What is expected: Of all the lines in the records, how many hold the word "scene"? Answer with the number only.

Data in this exercise:
▬▬▬

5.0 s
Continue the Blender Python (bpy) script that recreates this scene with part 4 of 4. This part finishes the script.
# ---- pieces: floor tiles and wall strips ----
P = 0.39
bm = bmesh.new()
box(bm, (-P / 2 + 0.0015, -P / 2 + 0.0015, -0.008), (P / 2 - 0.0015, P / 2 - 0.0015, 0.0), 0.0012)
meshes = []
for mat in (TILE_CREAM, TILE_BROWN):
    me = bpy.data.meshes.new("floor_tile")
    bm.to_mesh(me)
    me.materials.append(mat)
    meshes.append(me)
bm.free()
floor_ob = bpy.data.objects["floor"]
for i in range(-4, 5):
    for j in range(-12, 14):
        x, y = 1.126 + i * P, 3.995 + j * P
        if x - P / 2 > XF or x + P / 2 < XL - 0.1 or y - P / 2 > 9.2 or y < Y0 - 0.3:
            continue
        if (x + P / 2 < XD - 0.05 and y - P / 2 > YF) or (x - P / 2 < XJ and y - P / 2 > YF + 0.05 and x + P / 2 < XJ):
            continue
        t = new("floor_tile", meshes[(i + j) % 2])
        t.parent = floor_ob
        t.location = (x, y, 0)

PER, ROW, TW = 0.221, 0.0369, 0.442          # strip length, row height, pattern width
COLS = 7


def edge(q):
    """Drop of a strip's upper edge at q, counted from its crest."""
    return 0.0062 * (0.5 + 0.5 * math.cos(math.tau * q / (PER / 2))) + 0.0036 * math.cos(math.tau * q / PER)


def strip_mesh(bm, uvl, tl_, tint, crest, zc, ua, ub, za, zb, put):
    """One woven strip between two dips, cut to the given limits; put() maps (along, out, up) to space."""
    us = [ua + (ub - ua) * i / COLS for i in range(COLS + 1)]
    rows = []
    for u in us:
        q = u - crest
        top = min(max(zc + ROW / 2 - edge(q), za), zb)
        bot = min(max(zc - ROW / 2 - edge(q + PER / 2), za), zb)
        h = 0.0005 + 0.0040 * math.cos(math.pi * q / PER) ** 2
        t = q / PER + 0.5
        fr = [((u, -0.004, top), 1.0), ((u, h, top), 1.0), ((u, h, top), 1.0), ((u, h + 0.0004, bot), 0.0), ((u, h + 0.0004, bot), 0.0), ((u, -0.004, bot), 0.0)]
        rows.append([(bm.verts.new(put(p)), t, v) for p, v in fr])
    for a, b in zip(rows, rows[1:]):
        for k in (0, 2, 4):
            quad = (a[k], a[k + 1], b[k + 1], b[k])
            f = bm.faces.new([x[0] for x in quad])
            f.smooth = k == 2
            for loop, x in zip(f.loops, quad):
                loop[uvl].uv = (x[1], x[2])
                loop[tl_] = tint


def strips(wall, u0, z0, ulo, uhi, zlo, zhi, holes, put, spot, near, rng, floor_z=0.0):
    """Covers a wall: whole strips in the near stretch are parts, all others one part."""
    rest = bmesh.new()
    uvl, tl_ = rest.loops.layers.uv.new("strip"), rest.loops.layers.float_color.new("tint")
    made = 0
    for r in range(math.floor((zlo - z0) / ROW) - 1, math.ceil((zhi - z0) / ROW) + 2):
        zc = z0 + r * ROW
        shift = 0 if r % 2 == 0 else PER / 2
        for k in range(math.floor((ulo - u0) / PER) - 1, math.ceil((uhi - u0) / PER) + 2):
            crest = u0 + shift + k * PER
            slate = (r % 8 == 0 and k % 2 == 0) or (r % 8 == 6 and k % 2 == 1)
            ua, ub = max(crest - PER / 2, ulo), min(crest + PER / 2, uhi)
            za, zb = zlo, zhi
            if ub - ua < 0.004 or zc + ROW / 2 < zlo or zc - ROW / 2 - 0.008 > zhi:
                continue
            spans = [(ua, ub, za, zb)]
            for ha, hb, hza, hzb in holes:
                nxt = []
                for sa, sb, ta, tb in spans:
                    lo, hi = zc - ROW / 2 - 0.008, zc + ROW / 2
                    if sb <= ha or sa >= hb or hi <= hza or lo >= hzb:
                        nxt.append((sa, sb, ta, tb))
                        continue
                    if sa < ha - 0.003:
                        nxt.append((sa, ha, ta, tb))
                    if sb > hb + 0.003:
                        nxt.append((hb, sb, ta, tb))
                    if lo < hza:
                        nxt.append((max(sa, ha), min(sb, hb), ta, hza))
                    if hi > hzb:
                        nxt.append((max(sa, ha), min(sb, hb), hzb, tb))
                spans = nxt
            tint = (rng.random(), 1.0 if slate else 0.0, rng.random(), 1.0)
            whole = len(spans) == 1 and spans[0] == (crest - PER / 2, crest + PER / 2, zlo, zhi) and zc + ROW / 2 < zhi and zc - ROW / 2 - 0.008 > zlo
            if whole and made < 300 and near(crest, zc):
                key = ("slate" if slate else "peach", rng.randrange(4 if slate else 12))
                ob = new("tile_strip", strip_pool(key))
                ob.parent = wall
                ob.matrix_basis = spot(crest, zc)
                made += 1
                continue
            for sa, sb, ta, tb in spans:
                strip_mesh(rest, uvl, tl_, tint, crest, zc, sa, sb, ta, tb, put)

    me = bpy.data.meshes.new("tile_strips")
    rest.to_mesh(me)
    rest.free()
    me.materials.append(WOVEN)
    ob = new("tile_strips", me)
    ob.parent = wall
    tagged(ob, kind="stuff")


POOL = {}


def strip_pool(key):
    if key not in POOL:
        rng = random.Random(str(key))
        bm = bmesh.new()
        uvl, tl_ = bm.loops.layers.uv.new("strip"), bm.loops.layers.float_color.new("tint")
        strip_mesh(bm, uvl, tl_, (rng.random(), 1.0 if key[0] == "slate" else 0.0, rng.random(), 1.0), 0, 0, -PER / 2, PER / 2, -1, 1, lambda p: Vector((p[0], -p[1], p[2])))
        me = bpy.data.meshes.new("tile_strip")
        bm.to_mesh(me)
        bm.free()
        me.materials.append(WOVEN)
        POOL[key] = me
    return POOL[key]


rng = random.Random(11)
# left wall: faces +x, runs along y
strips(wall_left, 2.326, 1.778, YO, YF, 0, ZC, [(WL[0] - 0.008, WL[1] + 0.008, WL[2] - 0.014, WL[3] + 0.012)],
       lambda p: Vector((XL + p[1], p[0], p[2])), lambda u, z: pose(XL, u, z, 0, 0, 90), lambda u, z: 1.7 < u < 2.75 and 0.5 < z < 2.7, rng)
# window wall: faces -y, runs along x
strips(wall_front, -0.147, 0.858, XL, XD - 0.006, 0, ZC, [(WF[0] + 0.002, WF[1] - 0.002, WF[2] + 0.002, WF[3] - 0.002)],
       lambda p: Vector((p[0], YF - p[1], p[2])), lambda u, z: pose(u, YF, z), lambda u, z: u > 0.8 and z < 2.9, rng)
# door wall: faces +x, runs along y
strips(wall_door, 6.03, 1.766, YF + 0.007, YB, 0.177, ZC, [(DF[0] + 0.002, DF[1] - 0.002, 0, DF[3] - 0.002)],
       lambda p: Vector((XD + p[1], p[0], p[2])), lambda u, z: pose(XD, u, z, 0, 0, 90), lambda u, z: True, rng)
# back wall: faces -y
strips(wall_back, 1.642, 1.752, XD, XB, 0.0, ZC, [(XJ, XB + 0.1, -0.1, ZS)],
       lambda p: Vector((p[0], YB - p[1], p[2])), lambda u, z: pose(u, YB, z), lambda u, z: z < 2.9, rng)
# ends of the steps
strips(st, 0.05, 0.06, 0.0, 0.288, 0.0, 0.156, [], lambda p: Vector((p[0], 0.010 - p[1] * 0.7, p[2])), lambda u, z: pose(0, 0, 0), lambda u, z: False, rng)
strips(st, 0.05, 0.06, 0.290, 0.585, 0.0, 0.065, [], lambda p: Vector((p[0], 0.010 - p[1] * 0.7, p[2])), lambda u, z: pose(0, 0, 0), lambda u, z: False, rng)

▬▬▬

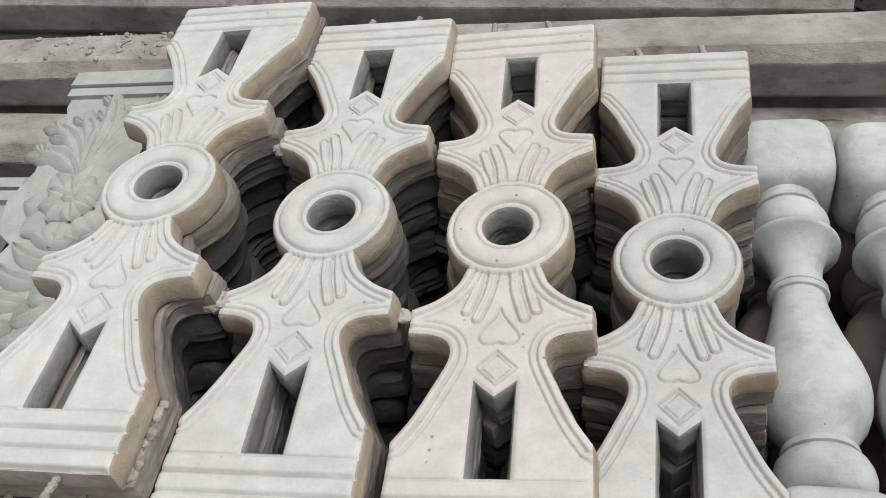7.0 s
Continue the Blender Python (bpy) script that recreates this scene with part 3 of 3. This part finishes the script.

▬▬▬

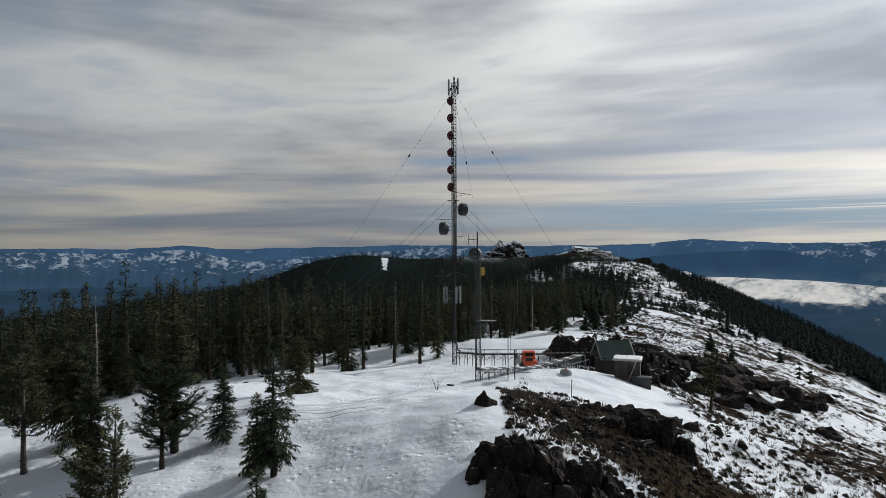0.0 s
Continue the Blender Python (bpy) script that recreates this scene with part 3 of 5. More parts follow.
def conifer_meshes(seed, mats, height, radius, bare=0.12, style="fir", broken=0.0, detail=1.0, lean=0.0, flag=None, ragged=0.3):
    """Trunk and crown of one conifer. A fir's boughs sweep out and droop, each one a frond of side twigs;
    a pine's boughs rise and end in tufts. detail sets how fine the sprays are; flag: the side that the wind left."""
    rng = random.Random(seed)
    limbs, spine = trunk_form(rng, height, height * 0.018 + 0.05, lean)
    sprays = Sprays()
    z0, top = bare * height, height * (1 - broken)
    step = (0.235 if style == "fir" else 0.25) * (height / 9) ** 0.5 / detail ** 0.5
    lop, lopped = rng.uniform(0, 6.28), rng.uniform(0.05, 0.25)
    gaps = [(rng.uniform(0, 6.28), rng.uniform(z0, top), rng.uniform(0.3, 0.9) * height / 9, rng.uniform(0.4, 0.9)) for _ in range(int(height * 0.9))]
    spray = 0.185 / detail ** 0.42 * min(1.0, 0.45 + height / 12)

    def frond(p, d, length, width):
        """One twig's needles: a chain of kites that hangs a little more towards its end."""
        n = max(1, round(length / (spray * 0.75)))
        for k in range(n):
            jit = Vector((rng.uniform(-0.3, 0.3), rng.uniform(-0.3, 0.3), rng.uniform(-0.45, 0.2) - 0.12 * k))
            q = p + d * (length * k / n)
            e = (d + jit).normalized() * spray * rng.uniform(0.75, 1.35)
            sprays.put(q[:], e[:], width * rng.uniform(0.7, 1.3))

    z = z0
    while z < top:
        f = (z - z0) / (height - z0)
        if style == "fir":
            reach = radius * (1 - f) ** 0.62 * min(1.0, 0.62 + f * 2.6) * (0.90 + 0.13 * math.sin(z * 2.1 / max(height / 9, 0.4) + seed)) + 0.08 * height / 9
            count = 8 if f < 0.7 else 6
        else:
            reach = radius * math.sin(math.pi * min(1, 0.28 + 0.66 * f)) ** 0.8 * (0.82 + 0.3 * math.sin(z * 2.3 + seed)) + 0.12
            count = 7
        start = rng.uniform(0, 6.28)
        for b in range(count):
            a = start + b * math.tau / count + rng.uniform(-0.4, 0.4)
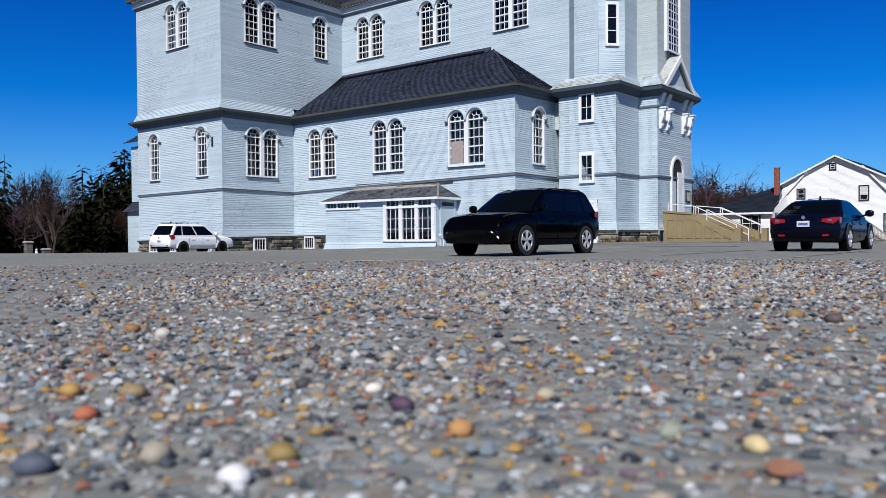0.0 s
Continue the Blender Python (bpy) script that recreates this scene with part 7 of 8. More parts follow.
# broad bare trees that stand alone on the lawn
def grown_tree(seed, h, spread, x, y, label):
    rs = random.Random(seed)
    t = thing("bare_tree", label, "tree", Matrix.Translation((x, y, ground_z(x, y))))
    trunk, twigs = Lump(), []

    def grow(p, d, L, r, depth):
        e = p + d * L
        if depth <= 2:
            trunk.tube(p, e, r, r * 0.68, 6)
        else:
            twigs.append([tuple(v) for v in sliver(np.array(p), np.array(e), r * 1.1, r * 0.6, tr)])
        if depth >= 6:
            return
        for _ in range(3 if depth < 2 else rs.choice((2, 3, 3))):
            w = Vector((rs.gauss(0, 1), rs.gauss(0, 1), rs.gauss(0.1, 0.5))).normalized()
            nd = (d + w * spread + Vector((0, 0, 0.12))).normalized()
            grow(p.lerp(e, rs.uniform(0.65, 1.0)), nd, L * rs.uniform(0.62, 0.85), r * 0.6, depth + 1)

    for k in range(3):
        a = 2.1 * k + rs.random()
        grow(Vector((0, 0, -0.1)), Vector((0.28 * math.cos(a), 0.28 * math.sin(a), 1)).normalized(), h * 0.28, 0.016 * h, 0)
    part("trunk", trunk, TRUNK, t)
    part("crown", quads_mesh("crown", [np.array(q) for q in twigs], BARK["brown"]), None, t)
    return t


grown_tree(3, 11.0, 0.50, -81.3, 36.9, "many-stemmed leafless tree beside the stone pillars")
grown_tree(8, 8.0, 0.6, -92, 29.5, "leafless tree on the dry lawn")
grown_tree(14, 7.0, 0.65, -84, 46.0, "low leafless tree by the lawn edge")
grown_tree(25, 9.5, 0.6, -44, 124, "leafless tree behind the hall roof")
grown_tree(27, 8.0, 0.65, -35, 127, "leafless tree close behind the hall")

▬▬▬

The solution: 4